## Goal
Work out how many lines of the listing hold the string "More", then answer with that number and nothing else.

## Record excerpts
————

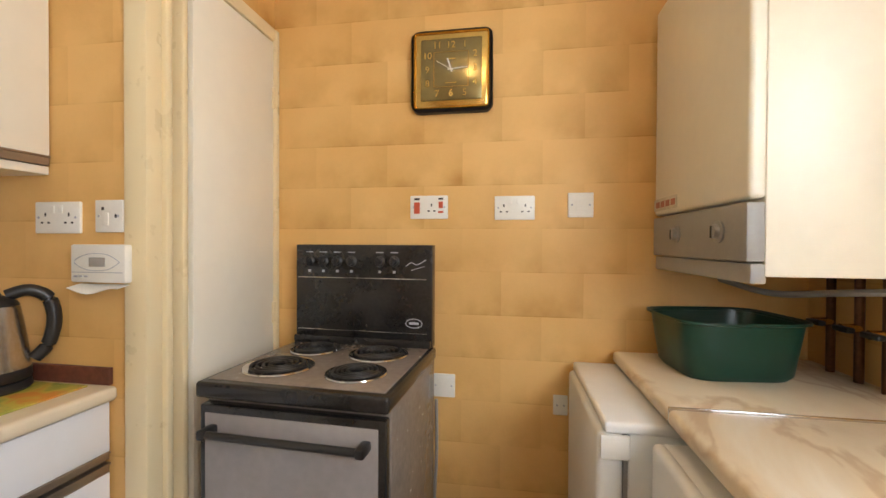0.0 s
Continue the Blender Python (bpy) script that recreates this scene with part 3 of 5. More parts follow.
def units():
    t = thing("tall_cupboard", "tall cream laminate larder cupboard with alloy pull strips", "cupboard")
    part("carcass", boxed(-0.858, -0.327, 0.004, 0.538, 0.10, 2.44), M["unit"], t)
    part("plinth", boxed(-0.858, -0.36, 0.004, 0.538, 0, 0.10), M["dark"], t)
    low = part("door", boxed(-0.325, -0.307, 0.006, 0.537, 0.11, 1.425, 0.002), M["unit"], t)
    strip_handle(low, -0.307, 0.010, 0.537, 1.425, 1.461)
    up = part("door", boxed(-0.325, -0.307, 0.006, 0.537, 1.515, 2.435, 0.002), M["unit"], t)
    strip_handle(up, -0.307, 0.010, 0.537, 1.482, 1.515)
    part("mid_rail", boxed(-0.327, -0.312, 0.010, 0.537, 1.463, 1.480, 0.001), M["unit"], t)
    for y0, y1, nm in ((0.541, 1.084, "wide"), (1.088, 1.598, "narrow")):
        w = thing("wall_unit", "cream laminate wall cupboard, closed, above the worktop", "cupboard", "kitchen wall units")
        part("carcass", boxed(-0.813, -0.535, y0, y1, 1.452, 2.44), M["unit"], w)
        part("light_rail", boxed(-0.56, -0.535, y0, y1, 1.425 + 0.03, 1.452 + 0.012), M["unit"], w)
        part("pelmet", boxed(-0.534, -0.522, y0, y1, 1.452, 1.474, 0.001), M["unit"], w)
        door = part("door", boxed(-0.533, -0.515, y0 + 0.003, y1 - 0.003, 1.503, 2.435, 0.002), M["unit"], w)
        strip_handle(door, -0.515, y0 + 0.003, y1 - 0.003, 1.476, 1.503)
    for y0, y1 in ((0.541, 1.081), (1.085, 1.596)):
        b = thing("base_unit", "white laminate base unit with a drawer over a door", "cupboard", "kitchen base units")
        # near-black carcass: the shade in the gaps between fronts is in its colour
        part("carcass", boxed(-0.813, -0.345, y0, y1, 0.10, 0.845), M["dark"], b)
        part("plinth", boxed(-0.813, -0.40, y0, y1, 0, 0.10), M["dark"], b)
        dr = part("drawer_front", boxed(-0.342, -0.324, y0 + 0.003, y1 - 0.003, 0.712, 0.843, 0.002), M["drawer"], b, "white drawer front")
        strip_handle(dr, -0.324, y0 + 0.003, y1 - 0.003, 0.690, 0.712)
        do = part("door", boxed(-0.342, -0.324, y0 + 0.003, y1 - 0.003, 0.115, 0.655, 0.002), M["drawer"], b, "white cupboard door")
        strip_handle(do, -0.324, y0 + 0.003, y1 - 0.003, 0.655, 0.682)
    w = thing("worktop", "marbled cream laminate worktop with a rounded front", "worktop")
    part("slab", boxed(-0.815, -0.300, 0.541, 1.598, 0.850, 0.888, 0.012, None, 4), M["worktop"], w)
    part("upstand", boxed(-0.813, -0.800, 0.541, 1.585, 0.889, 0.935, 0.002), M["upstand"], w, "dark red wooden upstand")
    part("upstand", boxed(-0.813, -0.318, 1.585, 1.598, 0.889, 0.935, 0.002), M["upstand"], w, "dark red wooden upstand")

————

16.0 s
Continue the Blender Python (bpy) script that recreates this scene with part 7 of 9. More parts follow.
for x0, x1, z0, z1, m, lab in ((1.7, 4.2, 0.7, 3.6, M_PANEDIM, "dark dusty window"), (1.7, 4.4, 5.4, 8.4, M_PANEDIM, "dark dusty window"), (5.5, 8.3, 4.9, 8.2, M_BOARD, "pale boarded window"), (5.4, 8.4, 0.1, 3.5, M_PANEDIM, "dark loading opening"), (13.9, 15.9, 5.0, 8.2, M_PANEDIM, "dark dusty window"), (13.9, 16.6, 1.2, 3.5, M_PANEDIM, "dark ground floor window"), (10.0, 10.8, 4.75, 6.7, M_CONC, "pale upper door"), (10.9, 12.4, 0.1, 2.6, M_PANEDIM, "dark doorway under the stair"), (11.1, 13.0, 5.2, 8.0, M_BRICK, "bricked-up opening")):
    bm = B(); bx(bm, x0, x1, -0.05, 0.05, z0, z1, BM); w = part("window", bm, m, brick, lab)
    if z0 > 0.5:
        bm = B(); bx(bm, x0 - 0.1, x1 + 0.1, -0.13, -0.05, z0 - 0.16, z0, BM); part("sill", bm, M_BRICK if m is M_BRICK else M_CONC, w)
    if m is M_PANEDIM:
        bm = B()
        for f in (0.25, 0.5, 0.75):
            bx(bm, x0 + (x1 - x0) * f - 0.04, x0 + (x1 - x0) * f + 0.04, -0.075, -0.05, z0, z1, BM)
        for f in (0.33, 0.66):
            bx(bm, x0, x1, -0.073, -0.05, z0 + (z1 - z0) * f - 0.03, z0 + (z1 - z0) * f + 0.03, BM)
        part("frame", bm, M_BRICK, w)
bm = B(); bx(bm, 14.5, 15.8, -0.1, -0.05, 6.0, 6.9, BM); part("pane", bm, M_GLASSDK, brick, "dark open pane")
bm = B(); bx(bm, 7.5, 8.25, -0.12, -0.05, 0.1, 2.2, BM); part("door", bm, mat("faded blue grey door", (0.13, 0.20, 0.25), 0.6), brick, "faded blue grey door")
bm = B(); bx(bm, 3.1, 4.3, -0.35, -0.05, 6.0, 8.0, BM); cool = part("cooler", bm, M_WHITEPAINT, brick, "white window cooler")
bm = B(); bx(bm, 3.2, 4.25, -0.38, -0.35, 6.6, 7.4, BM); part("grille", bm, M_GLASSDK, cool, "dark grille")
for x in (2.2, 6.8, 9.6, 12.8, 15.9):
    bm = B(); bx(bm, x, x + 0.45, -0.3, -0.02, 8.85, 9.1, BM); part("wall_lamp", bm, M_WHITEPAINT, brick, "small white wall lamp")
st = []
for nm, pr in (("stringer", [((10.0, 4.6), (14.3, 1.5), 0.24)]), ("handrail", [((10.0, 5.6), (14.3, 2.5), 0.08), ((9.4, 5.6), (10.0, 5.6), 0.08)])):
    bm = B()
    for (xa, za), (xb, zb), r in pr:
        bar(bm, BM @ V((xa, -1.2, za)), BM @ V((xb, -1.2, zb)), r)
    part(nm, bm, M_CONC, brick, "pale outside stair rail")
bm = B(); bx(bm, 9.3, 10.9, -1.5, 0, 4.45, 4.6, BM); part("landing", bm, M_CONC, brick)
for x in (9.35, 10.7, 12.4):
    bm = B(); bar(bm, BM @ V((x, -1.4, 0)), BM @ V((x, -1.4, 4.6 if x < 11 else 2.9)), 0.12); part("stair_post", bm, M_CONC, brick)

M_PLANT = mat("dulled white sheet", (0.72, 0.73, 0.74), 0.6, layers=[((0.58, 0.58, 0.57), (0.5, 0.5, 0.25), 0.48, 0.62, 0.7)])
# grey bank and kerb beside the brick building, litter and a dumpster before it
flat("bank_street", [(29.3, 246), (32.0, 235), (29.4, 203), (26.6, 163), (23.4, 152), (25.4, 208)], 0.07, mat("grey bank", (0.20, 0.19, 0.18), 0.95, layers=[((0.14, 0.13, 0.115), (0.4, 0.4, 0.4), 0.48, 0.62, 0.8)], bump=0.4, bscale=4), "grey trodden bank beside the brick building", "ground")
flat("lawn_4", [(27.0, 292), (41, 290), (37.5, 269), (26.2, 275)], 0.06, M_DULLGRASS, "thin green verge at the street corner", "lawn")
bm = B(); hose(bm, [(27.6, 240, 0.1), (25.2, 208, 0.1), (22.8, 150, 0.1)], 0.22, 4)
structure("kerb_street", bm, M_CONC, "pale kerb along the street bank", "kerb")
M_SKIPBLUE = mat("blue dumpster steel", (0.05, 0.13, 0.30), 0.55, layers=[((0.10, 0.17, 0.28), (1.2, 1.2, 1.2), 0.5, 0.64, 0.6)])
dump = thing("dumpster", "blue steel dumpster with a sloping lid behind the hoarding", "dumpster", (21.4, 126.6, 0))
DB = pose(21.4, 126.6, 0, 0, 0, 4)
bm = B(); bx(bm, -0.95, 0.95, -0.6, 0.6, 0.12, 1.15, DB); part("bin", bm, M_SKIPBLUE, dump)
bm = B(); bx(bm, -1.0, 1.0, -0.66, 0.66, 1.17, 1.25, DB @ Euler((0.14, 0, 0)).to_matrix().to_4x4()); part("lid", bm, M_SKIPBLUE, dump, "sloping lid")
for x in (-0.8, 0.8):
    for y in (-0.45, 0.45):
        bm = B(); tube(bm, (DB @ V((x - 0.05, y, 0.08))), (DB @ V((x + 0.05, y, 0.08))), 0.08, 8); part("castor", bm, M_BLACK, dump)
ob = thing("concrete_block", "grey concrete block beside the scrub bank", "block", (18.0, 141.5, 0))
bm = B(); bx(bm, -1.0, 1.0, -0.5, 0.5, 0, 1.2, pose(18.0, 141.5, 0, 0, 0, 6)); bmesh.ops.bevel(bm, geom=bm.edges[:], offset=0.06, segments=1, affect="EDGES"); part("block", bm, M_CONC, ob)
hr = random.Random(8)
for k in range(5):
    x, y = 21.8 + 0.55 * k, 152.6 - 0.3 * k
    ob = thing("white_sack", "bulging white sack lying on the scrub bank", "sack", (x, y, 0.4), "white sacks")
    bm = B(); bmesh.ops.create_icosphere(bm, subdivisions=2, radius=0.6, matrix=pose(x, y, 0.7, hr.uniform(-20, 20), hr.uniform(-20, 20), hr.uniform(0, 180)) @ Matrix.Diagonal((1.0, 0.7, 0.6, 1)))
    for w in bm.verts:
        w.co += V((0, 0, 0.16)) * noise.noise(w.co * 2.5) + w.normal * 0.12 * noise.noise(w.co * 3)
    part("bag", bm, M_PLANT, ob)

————

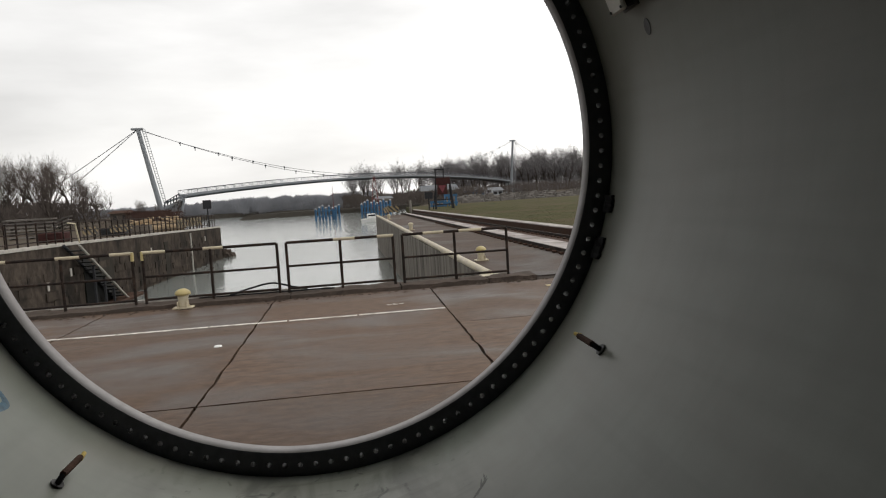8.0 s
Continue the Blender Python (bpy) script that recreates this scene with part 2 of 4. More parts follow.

————

## Solution to the exercise
3